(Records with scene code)
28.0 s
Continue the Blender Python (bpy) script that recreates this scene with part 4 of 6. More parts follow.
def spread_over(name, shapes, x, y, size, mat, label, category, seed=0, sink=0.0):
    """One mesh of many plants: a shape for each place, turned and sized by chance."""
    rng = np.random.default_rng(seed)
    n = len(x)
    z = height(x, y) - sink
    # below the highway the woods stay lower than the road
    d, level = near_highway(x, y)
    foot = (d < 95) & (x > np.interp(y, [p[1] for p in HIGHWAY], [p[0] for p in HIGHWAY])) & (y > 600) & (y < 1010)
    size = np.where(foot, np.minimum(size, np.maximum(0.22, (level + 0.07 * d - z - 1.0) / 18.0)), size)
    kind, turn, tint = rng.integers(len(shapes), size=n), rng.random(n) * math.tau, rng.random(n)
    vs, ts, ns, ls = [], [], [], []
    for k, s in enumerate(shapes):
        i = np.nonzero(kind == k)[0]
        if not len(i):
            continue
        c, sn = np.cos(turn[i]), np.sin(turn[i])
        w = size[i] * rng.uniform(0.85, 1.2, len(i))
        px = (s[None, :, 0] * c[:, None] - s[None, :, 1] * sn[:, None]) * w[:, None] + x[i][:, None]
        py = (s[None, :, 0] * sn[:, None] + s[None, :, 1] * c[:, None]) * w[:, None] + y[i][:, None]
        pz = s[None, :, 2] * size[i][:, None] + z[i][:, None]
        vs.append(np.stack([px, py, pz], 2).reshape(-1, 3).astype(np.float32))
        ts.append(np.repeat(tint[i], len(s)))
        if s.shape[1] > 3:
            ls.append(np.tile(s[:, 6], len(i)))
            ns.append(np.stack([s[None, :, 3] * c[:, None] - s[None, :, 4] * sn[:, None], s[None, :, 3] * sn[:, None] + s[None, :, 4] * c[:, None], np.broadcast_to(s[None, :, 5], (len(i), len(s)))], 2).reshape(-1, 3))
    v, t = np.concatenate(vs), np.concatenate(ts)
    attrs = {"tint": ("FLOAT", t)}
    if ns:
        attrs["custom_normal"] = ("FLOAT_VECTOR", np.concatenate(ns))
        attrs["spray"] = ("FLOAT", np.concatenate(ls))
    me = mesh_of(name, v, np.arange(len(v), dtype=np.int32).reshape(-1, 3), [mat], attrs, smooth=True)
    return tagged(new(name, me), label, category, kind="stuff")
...
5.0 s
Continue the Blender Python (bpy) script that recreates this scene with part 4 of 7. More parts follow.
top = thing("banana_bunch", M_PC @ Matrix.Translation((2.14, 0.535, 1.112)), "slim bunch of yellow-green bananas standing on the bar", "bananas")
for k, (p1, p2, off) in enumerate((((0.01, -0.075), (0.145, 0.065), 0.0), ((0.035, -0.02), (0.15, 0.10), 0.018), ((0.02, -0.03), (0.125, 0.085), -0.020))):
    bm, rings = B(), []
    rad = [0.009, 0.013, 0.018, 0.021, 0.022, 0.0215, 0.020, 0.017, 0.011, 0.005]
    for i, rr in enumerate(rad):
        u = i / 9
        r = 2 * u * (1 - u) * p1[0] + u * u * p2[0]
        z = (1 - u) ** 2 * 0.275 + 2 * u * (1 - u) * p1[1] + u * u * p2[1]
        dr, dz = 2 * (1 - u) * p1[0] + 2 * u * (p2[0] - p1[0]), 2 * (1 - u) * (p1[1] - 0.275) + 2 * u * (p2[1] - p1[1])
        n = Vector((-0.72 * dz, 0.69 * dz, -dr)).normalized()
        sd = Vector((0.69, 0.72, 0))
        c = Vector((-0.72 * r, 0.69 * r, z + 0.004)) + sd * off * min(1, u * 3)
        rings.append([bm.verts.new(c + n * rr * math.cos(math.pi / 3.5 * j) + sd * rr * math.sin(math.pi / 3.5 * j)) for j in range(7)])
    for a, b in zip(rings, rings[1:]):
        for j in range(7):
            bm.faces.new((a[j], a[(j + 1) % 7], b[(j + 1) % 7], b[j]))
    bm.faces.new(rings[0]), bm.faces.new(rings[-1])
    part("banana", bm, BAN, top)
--
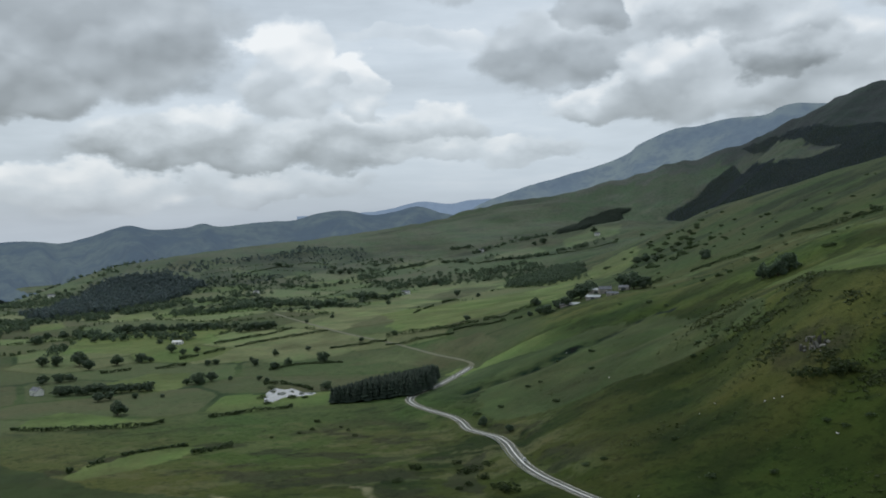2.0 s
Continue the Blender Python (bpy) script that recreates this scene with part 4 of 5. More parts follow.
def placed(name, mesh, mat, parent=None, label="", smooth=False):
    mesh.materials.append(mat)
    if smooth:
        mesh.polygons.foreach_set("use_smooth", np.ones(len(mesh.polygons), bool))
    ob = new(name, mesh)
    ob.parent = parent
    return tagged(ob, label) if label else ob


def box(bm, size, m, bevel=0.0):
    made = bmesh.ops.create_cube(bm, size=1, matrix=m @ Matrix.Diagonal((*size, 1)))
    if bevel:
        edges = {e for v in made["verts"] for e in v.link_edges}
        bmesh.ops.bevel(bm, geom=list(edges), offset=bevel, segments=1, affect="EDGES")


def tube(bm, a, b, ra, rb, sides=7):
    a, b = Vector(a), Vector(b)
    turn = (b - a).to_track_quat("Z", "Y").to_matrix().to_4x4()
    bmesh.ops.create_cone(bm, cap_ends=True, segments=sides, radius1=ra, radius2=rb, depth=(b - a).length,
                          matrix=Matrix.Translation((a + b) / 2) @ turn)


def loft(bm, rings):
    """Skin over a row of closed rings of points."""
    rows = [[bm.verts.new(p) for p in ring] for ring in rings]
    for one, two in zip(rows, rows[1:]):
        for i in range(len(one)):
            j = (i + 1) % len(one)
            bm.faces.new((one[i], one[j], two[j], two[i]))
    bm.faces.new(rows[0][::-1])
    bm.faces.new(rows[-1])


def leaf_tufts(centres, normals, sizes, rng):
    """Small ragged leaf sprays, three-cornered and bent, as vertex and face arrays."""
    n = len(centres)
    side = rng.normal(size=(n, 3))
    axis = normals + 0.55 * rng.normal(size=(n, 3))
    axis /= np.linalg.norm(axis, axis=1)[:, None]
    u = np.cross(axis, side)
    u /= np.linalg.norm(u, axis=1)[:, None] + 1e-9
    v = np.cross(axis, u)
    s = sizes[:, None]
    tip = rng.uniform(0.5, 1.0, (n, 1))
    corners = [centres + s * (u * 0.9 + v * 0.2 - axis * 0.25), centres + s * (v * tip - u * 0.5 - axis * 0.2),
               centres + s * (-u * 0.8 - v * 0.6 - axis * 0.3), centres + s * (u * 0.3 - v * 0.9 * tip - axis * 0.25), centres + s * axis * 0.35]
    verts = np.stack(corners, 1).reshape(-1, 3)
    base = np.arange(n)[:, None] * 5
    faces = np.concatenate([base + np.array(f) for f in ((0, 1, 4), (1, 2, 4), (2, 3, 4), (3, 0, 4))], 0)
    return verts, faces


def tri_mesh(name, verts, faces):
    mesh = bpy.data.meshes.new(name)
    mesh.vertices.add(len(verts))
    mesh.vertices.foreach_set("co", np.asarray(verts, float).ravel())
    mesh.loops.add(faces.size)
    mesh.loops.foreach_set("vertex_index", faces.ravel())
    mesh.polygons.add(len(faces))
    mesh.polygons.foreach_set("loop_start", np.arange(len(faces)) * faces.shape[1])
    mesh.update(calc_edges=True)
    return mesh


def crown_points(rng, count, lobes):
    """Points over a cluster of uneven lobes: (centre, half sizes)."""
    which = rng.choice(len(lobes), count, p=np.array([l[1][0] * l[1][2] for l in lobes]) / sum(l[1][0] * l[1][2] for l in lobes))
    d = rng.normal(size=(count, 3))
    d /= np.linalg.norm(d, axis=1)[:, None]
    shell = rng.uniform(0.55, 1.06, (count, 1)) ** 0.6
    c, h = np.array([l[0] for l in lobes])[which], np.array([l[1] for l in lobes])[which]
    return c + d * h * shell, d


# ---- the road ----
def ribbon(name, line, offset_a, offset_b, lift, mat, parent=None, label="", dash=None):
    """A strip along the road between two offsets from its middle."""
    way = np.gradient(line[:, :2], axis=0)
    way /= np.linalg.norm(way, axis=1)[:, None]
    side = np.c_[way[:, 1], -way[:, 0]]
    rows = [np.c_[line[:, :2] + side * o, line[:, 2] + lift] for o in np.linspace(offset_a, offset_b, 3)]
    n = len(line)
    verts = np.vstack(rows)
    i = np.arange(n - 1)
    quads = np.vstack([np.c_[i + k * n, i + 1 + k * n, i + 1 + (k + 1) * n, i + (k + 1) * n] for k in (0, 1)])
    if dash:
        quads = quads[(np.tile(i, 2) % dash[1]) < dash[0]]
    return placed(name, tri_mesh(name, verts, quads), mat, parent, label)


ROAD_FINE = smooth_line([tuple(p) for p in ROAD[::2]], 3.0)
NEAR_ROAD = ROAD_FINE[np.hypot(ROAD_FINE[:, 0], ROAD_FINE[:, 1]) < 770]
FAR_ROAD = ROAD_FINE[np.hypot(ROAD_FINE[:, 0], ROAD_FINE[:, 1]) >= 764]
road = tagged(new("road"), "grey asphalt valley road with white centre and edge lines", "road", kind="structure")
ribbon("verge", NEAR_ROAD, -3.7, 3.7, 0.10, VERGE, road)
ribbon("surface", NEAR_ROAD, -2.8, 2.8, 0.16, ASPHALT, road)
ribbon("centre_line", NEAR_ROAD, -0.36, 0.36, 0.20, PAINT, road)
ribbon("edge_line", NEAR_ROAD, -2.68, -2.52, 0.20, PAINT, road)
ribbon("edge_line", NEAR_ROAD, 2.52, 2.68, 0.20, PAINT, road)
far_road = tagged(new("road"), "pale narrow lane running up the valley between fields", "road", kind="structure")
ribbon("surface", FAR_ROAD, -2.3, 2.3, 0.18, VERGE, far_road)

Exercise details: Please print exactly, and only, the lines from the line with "5. More parts follow." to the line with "bm.faces.new(rows[-1])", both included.

Output:
Continue the Blender Python (bpy) script that recreates this scene with part 4 of 5. More parts follow.
def placed(name, mesh, mat, parent=None, label="", smooth=False):
    mesh.materials.append(mat)
    if smooth:
        mesh.polygons.foreach_set("use_smooth", np.ones(len(mesh.polygons), bool))
    ob = new(name, mesh)
    ob.parent = parent
    return tagged(ob, label) if label else ob


def box(bm, size, m, bevel=0.0):
    made = bmesh.ops.create_cube(bm, size=1, matrix=m @ Matrix.Diagonal((*size, 1)))
    if bevel:
        edges = {e for v in made["verts"] for e in v.link_edges}
        bmesh.ops.bevel(bm, geom=list(edges), offset=bevel, segments=1, affect="EDGES")


def tube(bm, a, b, ra, rb, sides=7):
    a, b = Vector(a), Vector(b)
    turn = (b - a).to_track_quat("Z", "Y").to_matrix().to_4x4()
    bmesh.ops.create_cone(bm, cap_ends=True, segments=sides, radius1=ra, radius2=rb, depth=(b - a).length,
                          matrix=Matrix.Translation((a + b) / 2) @ turn)


def loft(bm, rings):
    """Skin over a row of closed rings of points."""
    rows = [[bm.verts.new(p) for p in ring] for ring in rings]
    for one, two in zip(rows, rows[1:]):
        for i in range(len(one)):
            j = (i + 1) % len(one)
            bm.faces.new((one[i], one[j], two[j], two[i]))
    bm.faces.new(rows[0][::-1])
    bm.faces.new(rows[-1])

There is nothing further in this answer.